3. In Lanka very few copper punch marks appear to be known other than
the cores of silver coins, often with traces of the coating still
adhering: The majority of the silver pieces are much worn, and really
good specimens are rare.
The coins fall into two main classes; (1)
rectangular and (2) roughly circular or oval ; each of these again has
a cross division into (a) thin and (b) thick. Though no clear line of
separation exists, the thickness varying from that of thin cardboard
to about 3 mm, the difference between the thin and wide coins,
usually covered with punch marks, which are the earliest
(Pl. 1 ; Cunningham, Coins of Ancient India, p. 43), and the thick and rather Dumpy pieces
or ingots, very often blank with a few indentations
(Pl. 2), is very
marked. These latter are both, rectangular, and circular, and seems to
have been made in these shapes; the oval thin punch marks appear to have
been originally rectangular, and subsequently reduced to their present
shape by the process of clipping referred to. The available specimen
of the thin variety up to and including a thickness of 1.0 mm
weigh from 0.97 (very worn) to 3.27 grams, the average of 36 being
1.98 grams; the seventeen thinnest, however, ranging from 0.97 to
2.92 grams only give an average of 1.72. The highest weight for the
available thick rectangular coins is 3.16 grams and the lowest 1.34,
of which last the size is only 13 by. 11 mm; the average of
twenty-one is 2.23 grams, as against Parker's average of 2.13 for
thirteen (Ancient Ceylon, p.472). The thick circular pieces, of which
eight average 2.19 grams, vary from 1.68 to 2.80 grams. The total
average of twenty-nine thick coins of both varieties is 2.22
grams. Inferences drawn from these and similar figures to prove the
duration of the use of the punch mark currency are apt to be fallacious,
for the lighter coins may be the fractional pieces of the
Arthasrastra.
4. In process of time the punch marks, perhaps only in certain
localities and trough the state monopoly of coinage, become fixed,
though relative position slightly varied; rectangular punch marks of this
kind are figured in Loventhal's work in Pl. I, Nos, 4, 5, and 6. The
only ones reported from Lanka bear on one side a. Three men or a man
and two women standing in a row, b. A Peacock on a Chaitiya, and c. A
balance or scales (cf. Theobald Fig. 9) , arranged thus :-
| Size mm | Weight grams | Reference | ||||||
| (i) |
| 15.7 x 11.0 x 2.0 | 2.99 | |||||
| (ii) |
| 15.5 x 11.9 x 3.0 | 2.90 | (CA,I,iii, Pl.X ,nos 2,3 ) |
On the reverse of both is symbol (b), Pieces with these punch marks appear in I.M.C., I, p 138 Nos 37-40;No. 37 shown in Pl, XIX, 3, is the same as (i) and weights 3.39 grams.
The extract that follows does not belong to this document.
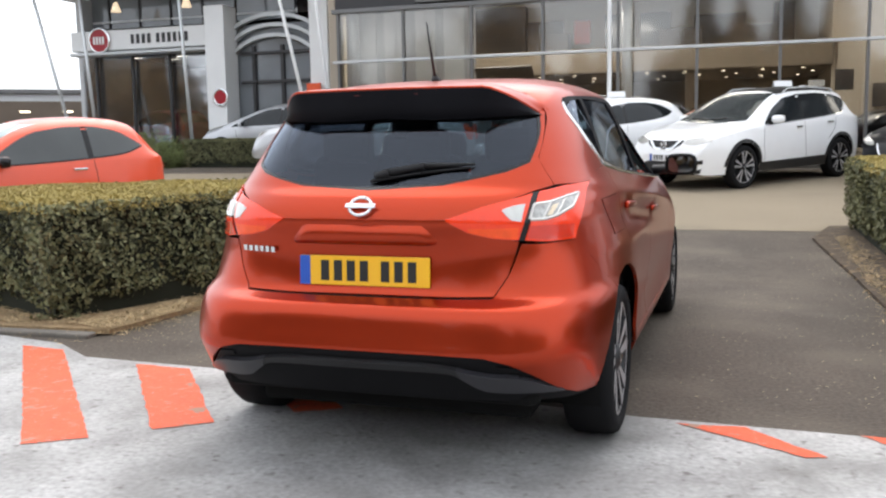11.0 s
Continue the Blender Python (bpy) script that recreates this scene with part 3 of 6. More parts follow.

5. The double-die thick plaque, having on the obverse a dagoba and on the reverse a bo-leaf, and weighing from 4.99 to 5.38 grams, with a size of 13 by 8.4 mm (Lowsley, Pl.VIII, 1) is probably a votive offering as is also the plaque shown in the Taprobanian of June, 1888, p 53. Both seems to be modern. With them may be compared crystal seal described by Mr. H. C. P. Bell in " Two Buddhist Seals " in the Ceylon Antiquary Vol. III Pt 1, PI, VII.